- [EXERCISE PROMPT]: Retype the material word for word.

--- Start DATASET CONTENT ---

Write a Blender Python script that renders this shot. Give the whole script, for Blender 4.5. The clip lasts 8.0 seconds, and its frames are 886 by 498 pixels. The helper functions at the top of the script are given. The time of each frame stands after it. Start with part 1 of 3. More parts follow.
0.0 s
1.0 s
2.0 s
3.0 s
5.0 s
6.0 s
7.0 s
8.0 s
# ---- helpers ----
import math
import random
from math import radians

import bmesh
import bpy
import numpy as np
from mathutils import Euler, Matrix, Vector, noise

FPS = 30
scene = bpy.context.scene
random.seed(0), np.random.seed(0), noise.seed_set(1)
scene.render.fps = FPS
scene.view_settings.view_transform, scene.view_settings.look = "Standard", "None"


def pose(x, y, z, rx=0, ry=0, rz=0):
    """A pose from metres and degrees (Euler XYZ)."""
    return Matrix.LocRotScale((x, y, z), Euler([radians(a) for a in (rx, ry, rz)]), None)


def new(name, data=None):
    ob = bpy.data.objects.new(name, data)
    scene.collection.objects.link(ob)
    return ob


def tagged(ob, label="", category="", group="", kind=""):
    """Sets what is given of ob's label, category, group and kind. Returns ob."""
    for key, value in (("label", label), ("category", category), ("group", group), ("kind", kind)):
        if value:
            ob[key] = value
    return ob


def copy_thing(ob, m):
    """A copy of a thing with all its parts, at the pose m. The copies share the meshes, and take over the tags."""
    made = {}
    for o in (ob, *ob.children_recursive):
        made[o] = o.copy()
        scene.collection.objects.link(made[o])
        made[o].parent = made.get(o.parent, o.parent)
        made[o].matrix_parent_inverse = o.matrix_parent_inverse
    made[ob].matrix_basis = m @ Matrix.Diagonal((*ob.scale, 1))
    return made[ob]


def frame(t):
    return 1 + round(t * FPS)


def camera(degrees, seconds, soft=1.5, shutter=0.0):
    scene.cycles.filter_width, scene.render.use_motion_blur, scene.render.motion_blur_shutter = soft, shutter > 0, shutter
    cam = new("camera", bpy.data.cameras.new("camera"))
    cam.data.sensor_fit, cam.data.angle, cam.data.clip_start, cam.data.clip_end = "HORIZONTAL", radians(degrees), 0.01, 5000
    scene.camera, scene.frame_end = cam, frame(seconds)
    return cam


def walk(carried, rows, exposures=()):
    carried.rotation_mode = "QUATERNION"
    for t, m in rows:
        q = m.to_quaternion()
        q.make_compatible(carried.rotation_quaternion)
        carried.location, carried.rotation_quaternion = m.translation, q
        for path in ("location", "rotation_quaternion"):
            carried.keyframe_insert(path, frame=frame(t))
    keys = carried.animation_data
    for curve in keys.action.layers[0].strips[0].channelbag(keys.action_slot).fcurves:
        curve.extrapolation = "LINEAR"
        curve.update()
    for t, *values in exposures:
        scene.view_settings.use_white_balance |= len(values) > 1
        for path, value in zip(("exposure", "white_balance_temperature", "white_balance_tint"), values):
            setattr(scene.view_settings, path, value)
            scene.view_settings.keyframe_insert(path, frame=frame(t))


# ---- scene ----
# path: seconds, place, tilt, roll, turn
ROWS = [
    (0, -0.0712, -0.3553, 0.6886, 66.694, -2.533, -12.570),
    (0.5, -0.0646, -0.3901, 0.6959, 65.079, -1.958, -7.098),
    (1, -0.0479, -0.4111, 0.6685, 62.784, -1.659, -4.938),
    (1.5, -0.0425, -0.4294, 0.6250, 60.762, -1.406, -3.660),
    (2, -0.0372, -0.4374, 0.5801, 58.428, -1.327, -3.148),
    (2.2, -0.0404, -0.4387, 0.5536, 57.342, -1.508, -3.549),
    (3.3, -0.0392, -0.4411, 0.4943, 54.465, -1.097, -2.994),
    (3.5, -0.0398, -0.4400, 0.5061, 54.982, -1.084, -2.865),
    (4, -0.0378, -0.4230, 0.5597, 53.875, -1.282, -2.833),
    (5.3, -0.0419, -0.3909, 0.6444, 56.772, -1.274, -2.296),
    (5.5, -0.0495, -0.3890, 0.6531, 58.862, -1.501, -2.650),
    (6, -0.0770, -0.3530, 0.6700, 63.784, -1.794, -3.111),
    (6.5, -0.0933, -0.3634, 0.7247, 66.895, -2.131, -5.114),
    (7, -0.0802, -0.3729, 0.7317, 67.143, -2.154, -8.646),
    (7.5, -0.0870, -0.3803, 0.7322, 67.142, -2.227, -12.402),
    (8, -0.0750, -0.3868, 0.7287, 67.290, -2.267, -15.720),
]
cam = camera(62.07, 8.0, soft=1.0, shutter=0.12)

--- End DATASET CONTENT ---

- [THE RESPONSE]:
Write a Blender Python script that renders this shot. Give the whole script, for Blender 4.5. The clip lasts 8.0 seconds, and its frames are 886 by 498 pixels. The helper functions at the top of the script are given. The time of each frame stands after it. Start with part 1 of 3. More parts follow.
0.0 s
1.0 s
2.0 s
3.0 s
5.0 s
6.0 s
7.0 s
8.0 s
# ---- helpers ----
import math
import random
from math import radians

import bmesh
import bpy
import numpy as np
from mathutils import Euler, Matrix, Vector, noise

FPS = 30
scene = bpy.context.scene
random.seed(0), np.random.seed(0), noise.seed_set(1)
scene.render.fps = FPS
scene.view_settings.view_transform, scene.view_settings.look = "Standard", "None"


def pose(x, y, z, rx=0, ry=0, rz=0):
    """A pose from metres and degrees (Euler XYZ)."""
    return Matrix.LocRotScale((x, y, z), Euler([radians(a) for a in (rx, ry, rz)]), None)


def new(name, data=None):
    ob = bpy.data.objects.new(name, data)
    scene.collection.objects.link(ob)
    return ob


def tagged(ob, label="", category="", group="", kind=""):
    """Sets what is given of ob's label, category, group and kind. Returns ob."""
    for key, value in (("label", label), ("category", category), ("group", group), ("kind", kind)):
        if value:
            ob[key] = value
    return ob


def copy_thing(ob, m):
    """A copy of a thing with all its parts, at the pose m. The copies share the meshes, and take over the tags."""
    made = {}
    for o in (ob, *ob.children_recursive):
        made[o] = o.copy()
        scene.collection.objects.link(made[o])
        made[o].parent = made.get(o.parent, o.parent)
        made[o].matrix_parent_inverse = o.matrix_parent_inverse
    made[ob].matrix_basis = m @ Matrix.Diagonal((*ob.scale, 1))
    return made[ob]


def frame(t):
    return 1 + round(t * FPS)


def camera(degrees, seconds, soft=1.5, shutter=0.0):
    scene.cycles.filter_width, scene.render.use_motion_blur, scene.render.motion_blur_shutter = soft, shutter > 0, shutter
    cam = new("camera", bpy.data.cameras.new("camera"))
    cam.data.sensor_fit, cam.data.angle, cam.data.clip_start, cam.data.clip_end = "HORIZONTAL", radians(degrees), 0.01, 5000
    scene.camera, scene.frame_end = cam, frame(seconds)
    return cam


def walk(carried, rows, exposures=()):
    carried.rotation_mode = "QUATERNION"
    for t, m in rows:
        q = m.to_quaternion()
        q.make_compatible(carried.rotation_quaternion)
        carried.location, carried.rotation_quaternion = m.translation, q
        for path in ("location", "rotation_quaternion"):
            carried.keyframe_insert(path, frame=frame(t))
    keys = carried.animation_data
    for curve in keys.action.layers[0].strips[0].channelbag(keys.action_slot).fcurves:
        curve.extrapolation = "LINEAR"
        curve.update()
    for t, *values in exposures:
        scene.view_settings.use_white_balance |= len(values) > 1
        for path, value in zip(("exposure", "white_balance_temperature", "white_balance_tint"), values):
            setattr(scene.view_settings, path, value)
            scene.view_settings.keyframe_insert(path, frame=frame(t))


# ---- scene ----
# path: seconds, place, tilt, roll, turn
ROWS = [
    (0, -0.0712, -0.3553, 0.6886, 66.694, -2.533, -12.570),
    (0.5, -0.0646, -0.3901, 0.6959, 65.079, -1.958, -7.098),
    (1, -0.0479, -0.4111, 0.6685, 62.784, -1.659, -4.938),
    (1.5, -0.0425, -0.4294, 0.6250, 60.762, -1.406, -3.660),
    (2, -0.0372, -0.4374, 0.5801, 58.428, -1.327, -3.148),
    (2.2, -0.0404, -0.4387, 0.5536, 57.342, -1.508, -3.549),
    (3.3, -0.0392, -0.4411, 0.4943, 54.465, -1.097, -2.994),
    (3.5, -0.0398, -0.4400, 0.5061, 54.982, -1.084, -2.865),
    (4, -0.0378, -0.4230, 0.5597, 53.875, -1.282, -2.833),
    (5.3, -0.0419, -0.3909, 0.6444, 56.772, -1.274, -2.296),
    (5.5, -0.0495, -0.3890, 0.6531, 58.862, -1.501, -2.650),
    (6, -0.0770, -0.3530, 0.6700, 63.784, -1.794, -3.111),
    (6.5, -0.0933, -0.3634, 0.7247, 66.895, -2.131, -5.114),
    (7, -0.0802, -0.3729, 0.7317, 67.143, -2.154, -8.646),
    (7.5, -0.0870, -0.3803, 0.7322, 67.142, -2.227, -12.402),
    (8, -0.0750, -0.3868, 0.7287, 67.290, -2.267, -15.720),
]
cam = camera(62.07, 8.0, soft=1.0, shutter=0.12)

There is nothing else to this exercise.